A client with information that a debtor has cheated or run afoul of the government cannot resist plotting to threaten the debtor that, if he doesn’t pay up, the client will leak the information to the government. The client rationalizes that, at the very least, he would be doing a good deed for the government by turning the debtor in for his wrongdoing. The question is whether such a threat can be made and whether a client who follows through with such a leak can be held liable to the debtor.
If “John” has secret information about “Bill” and knows that releasing that information can cause Bill economic harm, for instance, by costing Bill his job, and John wants to impart that information for the sole purpose of causing Bill harm, John will be held liable for doing so. The legal theory is called prima facie tort. However, there is an exception. If the secret information concerns the public, or is needed to protect public welfare, or will expose a serious crime, John is immunized from liability, regardless of whether the motive to release the information was solely to harm Bill. However, there is an exception to the exception. If before releasing the information, John threatens Bill with it in order to get Bill to do something, such as payment of a debt, John will be liable for having used the information to perpetrate a blackmail scheme. On this, the law is now clear.
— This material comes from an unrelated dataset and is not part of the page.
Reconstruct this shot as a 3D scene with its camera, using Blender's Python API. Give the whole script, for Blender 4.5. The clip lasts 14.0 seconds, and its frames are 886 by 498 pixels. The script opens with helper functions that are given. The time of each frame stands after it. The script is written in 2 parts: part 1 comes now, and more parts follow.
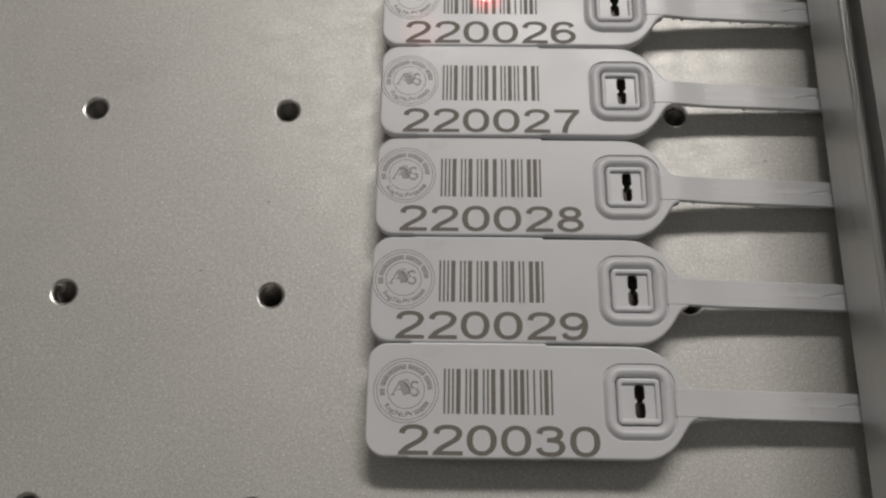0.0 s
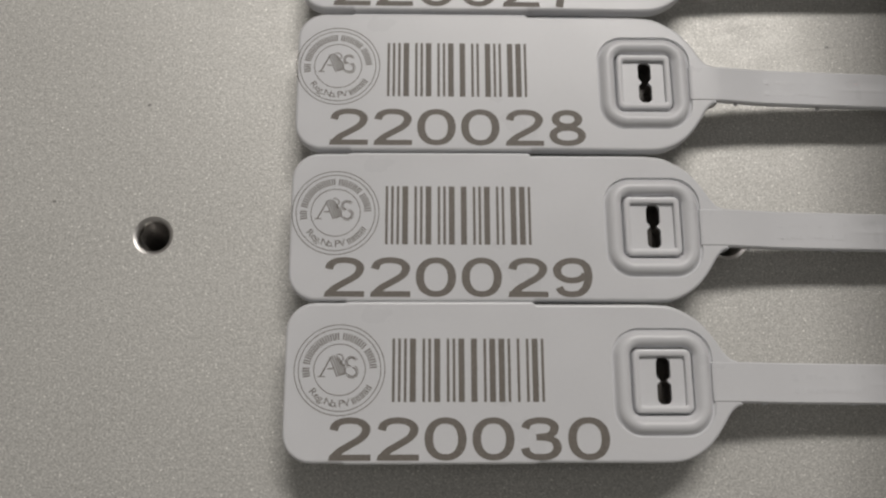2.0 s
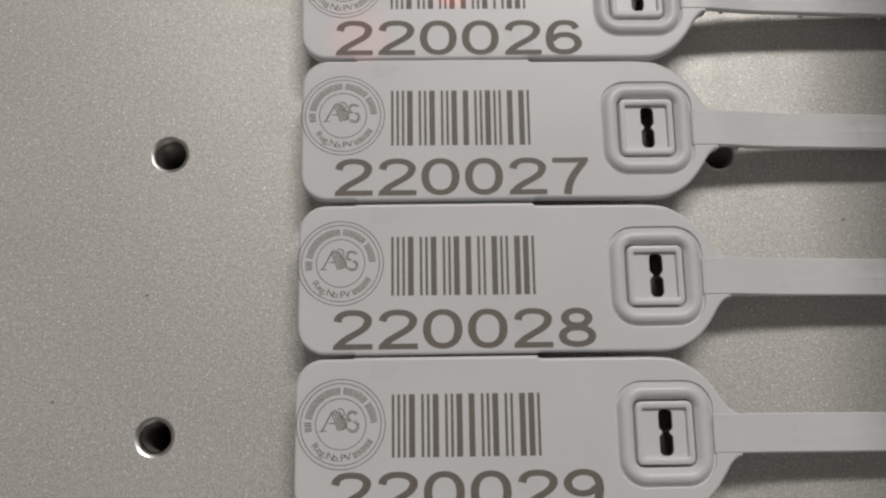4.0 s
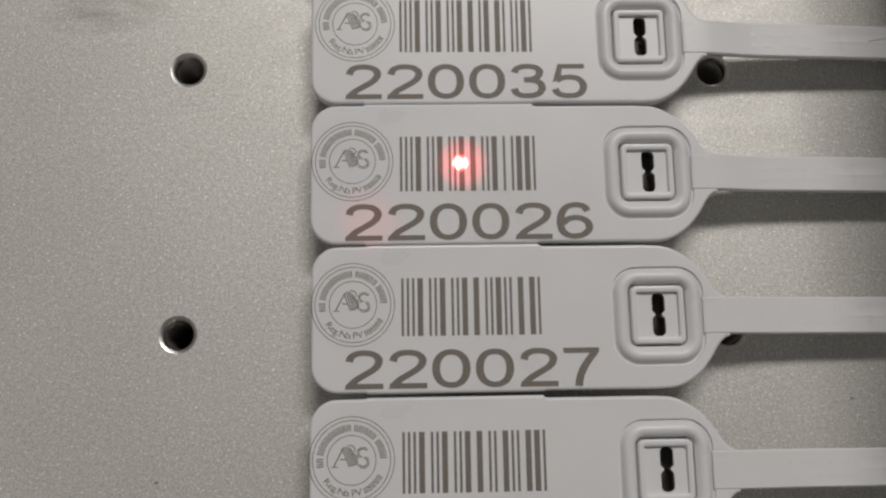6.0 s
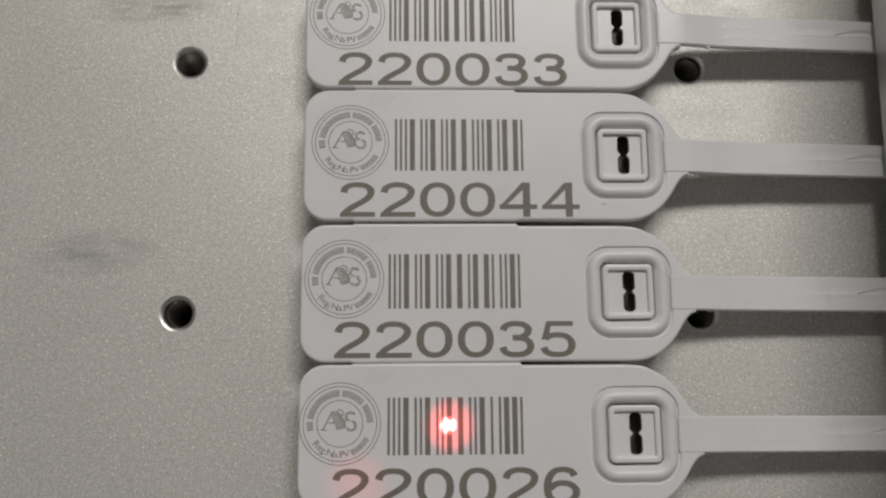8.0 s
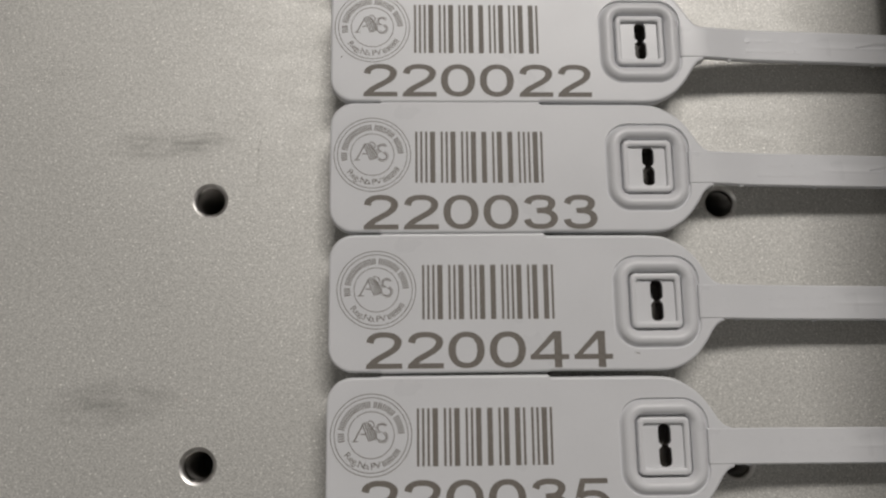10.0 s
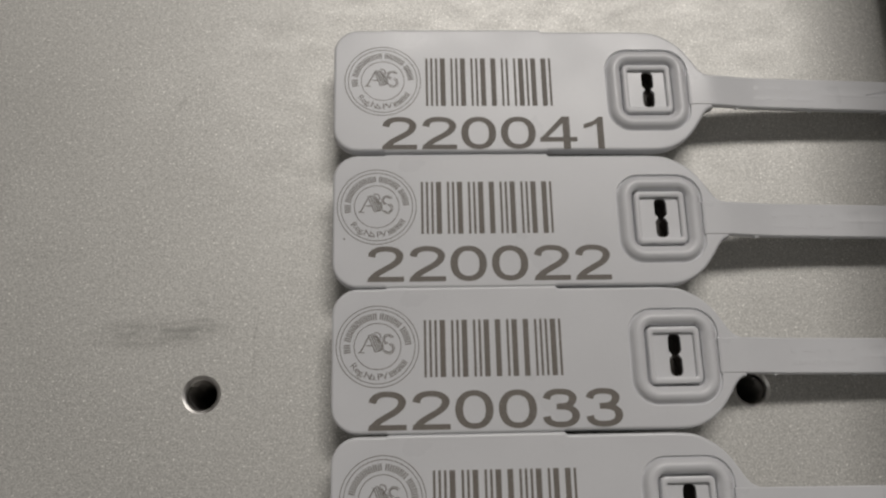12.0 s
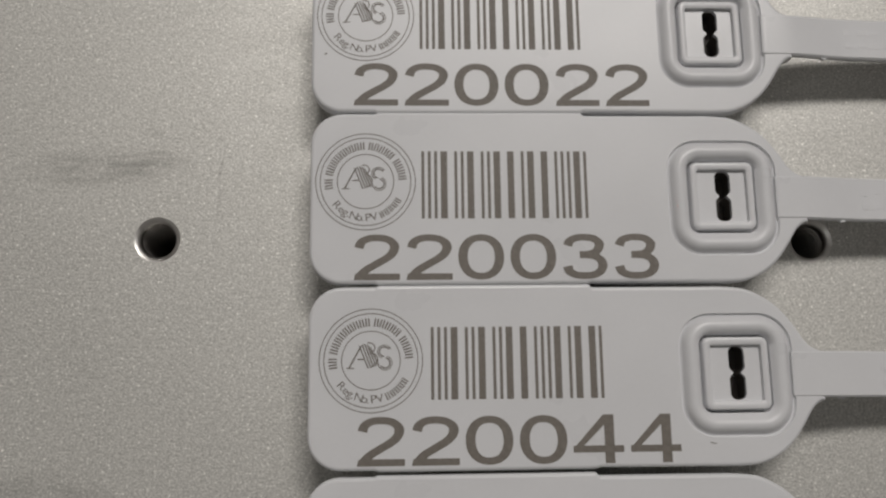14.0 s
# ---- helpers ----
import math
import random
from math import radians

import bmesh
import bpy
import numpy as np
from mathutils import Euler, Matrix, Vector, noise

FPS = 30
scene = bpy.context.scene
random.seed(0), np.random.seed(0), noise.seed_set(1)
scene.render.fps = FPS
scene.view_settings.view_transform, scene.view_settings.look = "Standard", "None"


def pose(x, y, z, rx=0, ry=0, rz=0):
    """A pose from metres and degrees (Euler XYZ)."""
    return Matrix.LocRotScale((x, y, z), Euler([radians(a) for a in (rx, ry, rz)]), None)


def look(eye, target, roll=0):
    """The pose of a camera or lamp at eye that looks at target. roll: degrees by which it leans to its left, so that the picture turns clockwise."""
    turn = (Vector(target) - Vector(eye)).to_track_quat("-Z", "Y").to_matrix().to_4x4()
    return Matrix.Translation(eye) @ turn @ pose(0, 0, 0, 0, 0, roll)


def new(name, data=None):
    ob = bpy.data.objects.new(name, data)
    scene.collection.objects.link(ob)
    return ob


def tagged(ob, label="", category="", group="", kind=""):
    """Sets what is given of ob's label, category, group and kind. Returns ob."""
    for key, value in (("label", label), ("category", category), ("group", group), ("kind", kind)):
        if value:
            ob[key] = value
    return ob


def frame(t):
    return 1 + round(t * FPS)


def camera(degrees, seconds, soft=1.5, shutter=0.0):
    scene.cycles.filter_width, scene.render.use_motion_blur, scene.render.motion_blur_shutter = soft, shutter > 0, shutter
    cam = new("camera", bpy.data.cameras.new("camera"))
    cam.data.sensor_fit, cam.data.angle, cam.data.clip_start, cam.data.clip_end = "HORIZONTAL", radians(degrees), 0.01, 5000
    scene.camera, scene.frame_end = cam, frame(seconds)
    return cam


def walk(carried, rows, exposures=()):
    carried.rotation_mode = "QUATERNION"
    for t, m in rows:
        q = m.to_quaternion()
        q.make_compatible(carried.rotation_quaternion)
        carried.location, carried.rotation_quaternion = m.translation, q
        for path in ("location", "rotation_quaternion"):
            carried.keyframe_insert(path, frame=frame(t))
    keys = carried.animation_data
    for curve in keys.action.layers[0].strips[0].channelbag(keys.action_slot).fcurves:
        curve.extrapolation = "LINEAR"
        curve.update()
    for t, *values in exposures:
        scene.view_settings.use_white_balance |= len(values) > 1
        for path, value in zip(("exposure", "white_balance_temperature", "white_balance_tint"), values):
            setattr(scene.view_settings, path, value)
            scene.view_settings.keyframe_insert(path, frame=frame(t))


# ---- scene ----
cam = camera(53.15, 14.0, soft=2.3)
# seconds, place in metres, turn in degrees
PATH = [
    (0, 0.04497, -0.06195, 0.20273, 20.188, 0.664, 1.210),
    (0.2, 0.04678, -0.05366, 0.17825, 19.264, 0.004, 0.371),
    (0.5, 0.04358, -0.04363, 0.15917, 17.685, -0.519, -0.045),
    (1, 0.04425, -0.03744, 0.15073, 15.274, -0.264, 0.059),
    (1.5, 0.04628, -0.03851, 0.14829, 14.554, -1.017, 0.148),
    (2, 0.04703, -0.04048, 0.14891, 14.497, -1.266, 0.186),
    (2.5, 0.04891, -0.03855, 0.15030, 14.057, -0.920, 0.225),
    (3, 0.04768, -0.02816, 0.15327, 12.993, -1.094, 0.006),
    (3.5, 0.04689, -0.01323, 0.15370, 12.211, -1.326, -0.256),
    (4, 0.04571, 0.00042, 0.15441, 11.709, -1.187, -0.491),
    (4.2, 0.04543, 0.00457, 0.15477, 11.550, -1.114, -0.545),
    (6.3, 0.04233, 0.04324, 0.16169, 9.596, -1.820, -0.623),
    (6.5, 0.04305, 0.04765, 0.16254, 9.351, -1.727, -0.484),
    (7, 0.04390, 0.06087, 0.16546, 9.225, -1.669, -0.333),
    (7.5, 0.04465, 0.07265, 0.16627, 9.730, -1.671, -0.223),
    (8, 0.04414, 0.08230, 0.16855, 10.225, -2.037, -0.111),
    (8.2, 0.04290, 0.08616, 0.16908, 10.106, -2.183, -0.060),
    (10.3, 0.03823, 0.11249, 0.16743, 12.234, -2.109, -0.386),
    (10.5, 0.03777, 0.11703, 0.16673, 13.147, -1.938, -0.438),
    (11, 0.03637, 0.12275, 0.16557, 15.550, -2.135, -0.866),
    (11.5, 0.03734, 0.12587, 0.16595, 16.692, -2.127, -0.956),
    (12, 0.03617, 0.12889, 0.16069, 16.737, -2.376, -0.958),
    (12.5, 0.03505, 0.12981, 0.14785, 15.770, -2.787, -0.836),
    (13, 0.03741, 0.12820, 0.13759, 13.652, -2.689, -0.783),
    (13.5, 0.03750, 0.12412, 0.13226, 12.182, -2.585, -0.555),
    (14, 0.03757, 0.12296, 0.13219, 11.056, -2.299, -0.371),
]
EXPOSURES = [(0, -0.22), (0.5, -0.08), (1.5, -0.03), (3.3, 0.12), (4, -0.03), (6.5, -0.03), (8, -0.1), (10.5, -0.13), (11, -0.3), (12.4, -0.38), (13, -0.27), (14, -0.16)]
walk(cam, [(t, pose(*m)) for t, *m in PATH], EXPOSURES)

# ---- world, lamps ----
world = bpy.data.worlds.new("world")
scene.world = world
world.use_nodes = True
world.node_tree.nodes["Background"].inputs[0].default_value = (1.0, 0.975, 0.94, 1)
world.node_tree.nodes["Background"].inputs[1].default_value = 0.17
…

The real inquiry, though, is whether the mere making of the threat to release the information, to try to coerce payment, can render a person liable, even if he does not follow through by imparting it to anyone. On this, the law is not so clear. Liability does exist for the intentional infliction of severe emotional distress upon another, which generally requires outrageous conduct beyond all sense of decency. However, it was held by the courts that there is no right to recover for either “attempted extortion” or “attempted duress”. It was also held that intentional infliction of emotional distress would not exist where the threat did not go “beyond simply making the alleged statements”, which seems to mean that the making of the threat is okay, as long as it is not carried out. Threats have been made to publicize a potentially embarrassing law suit unless money was paid to drop it. One court held that liability for such conduct would only be imposed with “the consummation of such threat,” again, carrying it out. A later court cited that opinion for the rule that “scandalous allegations in a complaint cannot in themselves give rise” to liability, since the offended party could move to strike them. So, all in all, it appears that, as far as civil liability goes, John can threaten Bill with releasing whatever information John knows, as long as he doesn’t follow through on the threat.